LLMs are AI models designed to process and generate human language. Building an LLM begins with pretraining it on a large dataset, such as a corpus of text, to help the model learn general language patterns. This process typically requires significant computing power. Once the model is trained, researchers then fine-tune it using smaller, more targeted datasets to ensure that it provides accurate and relevant answers.

To bypass the costly pretraining process, Cole and colleagues developed a method for generating a large, high-quality question-and-answer (Q&A) dataset from domain-specific materials data. Using new algorithms and their ChemDataExtractor tool, they converted a database of photovoltaic materials into hundreds of thousands of Q&A pairs. This process, known as knowledge distillation, captures detailed materials information in a form that off-the-shelf AI models can easily ingest.

What’s important is that this approach shifts the knowledge burden off the language model itself,” Cole said. ​Instead of relying on the model to ​know’ everything, we give it direct access to curated, structured knowledge in the form of questions and answers. That means we can skip pretraining entirely and still achieve domain-specific utility.”

Cole’s team used the Q&A pairs to fine-tune smaller language models, which went on to match or outperform much larger models trained on general text, achieving up to 20% higher accuracy in domain-specific tasks. While their study focused on solar-cell materials, the approach could be applied broadly to other research areas. 

Alongside this work, the team has pursued related studies to develop language models tailored to specific domains of materials science. In one paper, Cole’s team built a massive database of stress-strain properties for materials that are commonly used in mechanical engineering fields like aerospace and automotive. The researchers also developed MechBERT, a language model trained to answer questions about stress-strain properties, which outperforms standard tools in predicting material behavior under stress.

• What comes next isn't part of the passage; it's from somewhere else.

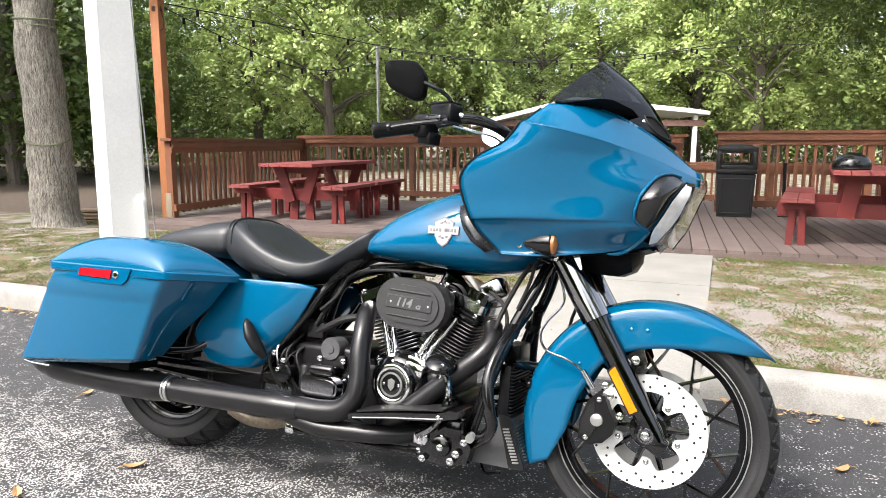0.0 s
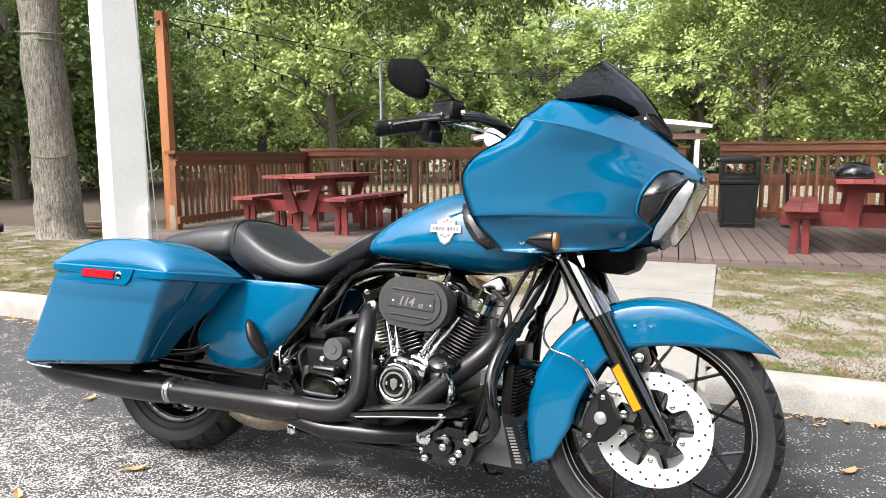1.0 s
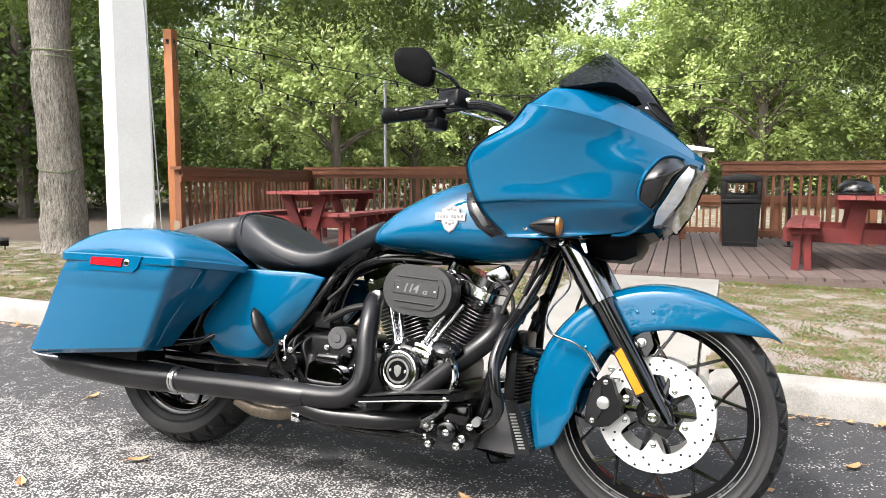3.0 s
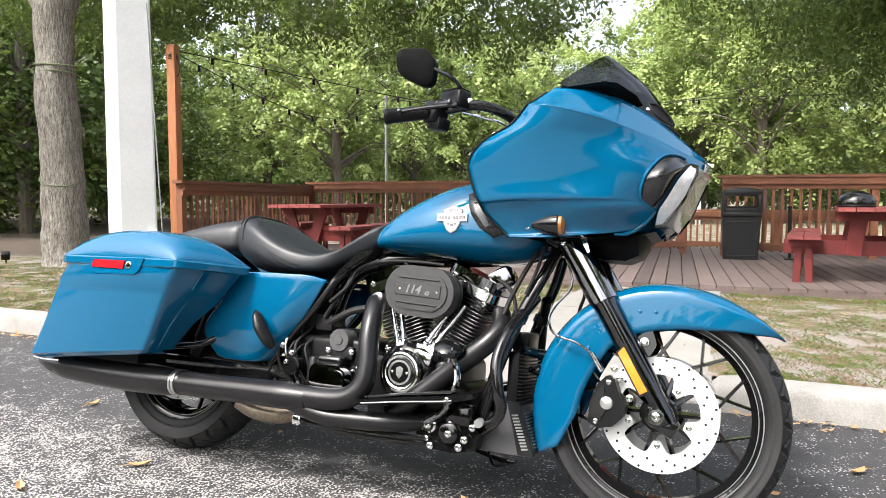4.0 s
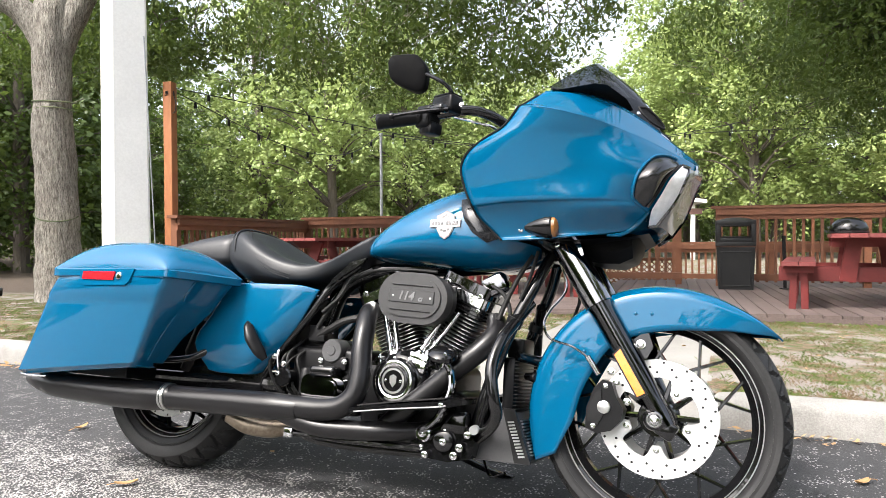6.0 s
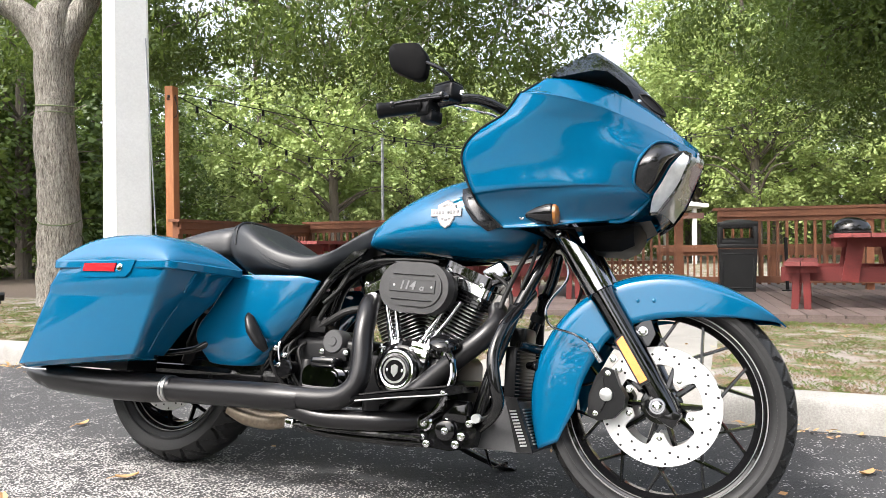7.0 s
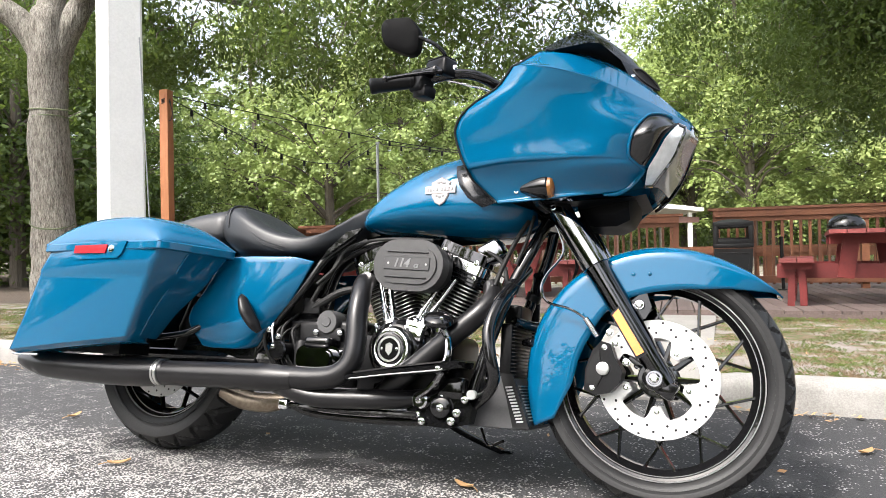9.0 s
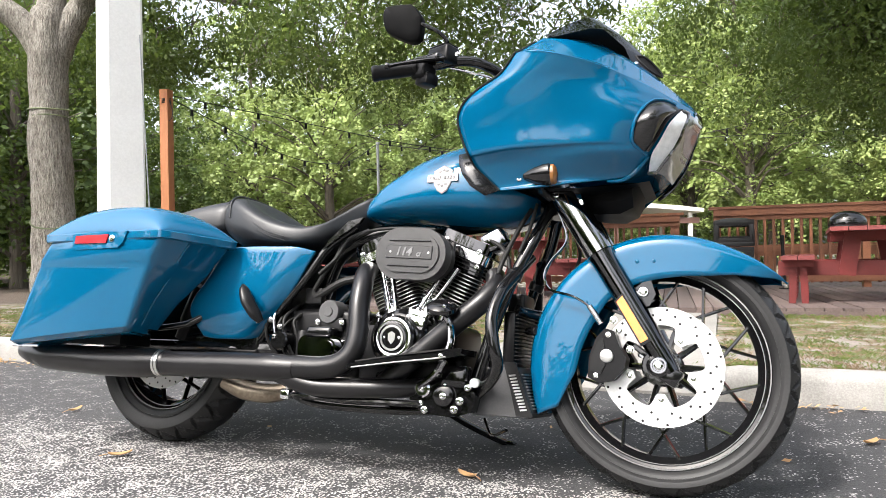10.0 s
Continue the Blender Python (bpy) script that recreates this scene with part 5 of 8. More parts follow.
# ---- fork ----
def fork():
    d = Vector((1.364 - 1.625, 0, 0.76 - 0.319)).normalized()
    for s in (-1, 1):
        base = Vector((1.625, s * 0.105, 0.319)) + Vector((0.014, 0, 0.01))
        prof = [(-0.035, 0.012), (-0.03, 0.022), (0.0, 0.026), (0.05, 0.027), (0.09, 0.031), (0.30, 0.032), (0.318, 0.034), (0.322, 0.034)]
        leg = part("fork_leg", lathe(bmesh.new(), base, d, prof, 28), CHROME_BLACK, bike, "gloss black fork leg")
        part("fork_cover", lathe(bmesh.new(), base, d, [(0.318, 0.034), (0.32, 0.0385), (0.50, 0.0395), (0.515, 0.037), (0.52, 0.03)], 28), FORK_BLACK, leg, "gloss black fork cover")
        bm = bmesh.new()
        lathe(bm, (1.625, s * 0.075, 0.319), (0, s, 0), [(0, 0.026), (0.045, 0.030), (0.05, 0.027), (0.052, 0.016)], 24)
        box(bm, (1.652, s * 0.10, 0.296), (0.05, 0.05, 0.045), (0, 30, 0), bevel=0.008)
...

In another recent study, the team showed how to adapt language models for optoelectronics using 80% less computational power than traditional training methods without sacrificing performance.

Together, these efforts, along with the many studies Cole’s team has published over the past decade with ALCF support, illustrate how AI is transforming materials science research. With its recent focus on question-answering datasets, the team is making AI models more accessible to a broader community, paving the way for AI tools that can provide more precise and relevant support to experimentalists. 

Maybe a team is running an intense experiment at 3 a.m. at a light source facility and something unexpected happens,” Cole said. ​They need a quick answer and don’t have time to sift through all the scientific literature. If they have a domain-specific language model trained on relevant materials, they can ask questions to help interpret the data, adjust their setup and keep the experiment on track.”

Ultimately, Cole believes this approach could help further democratize AI in materials science. ​You don’t need to be a language model expert,” she said. ​You can take an off-the-shelf language model and fine-tune it with just a few GPUs, or even your own personal computer, for your specific materials domain. It’s more of a plug-and-play approach that makes the process of using AI much more efficient.”

By doing the heavy lifting on ALCF’s powerful supercomputers, Cole’s team is advancing the development of more targeted and user-friendly AI tools that help materials scientists keep pace with the ever-growing amount of literature, design better experiments, and make discoveries more quickly. 

The team’s work was supported by ALCF computing resources allocated through DOE’s ASCR Leadership Computing Challenge and the ALCF Director’s Discretionary program. The ALCF is a DOE Office of Science user facility.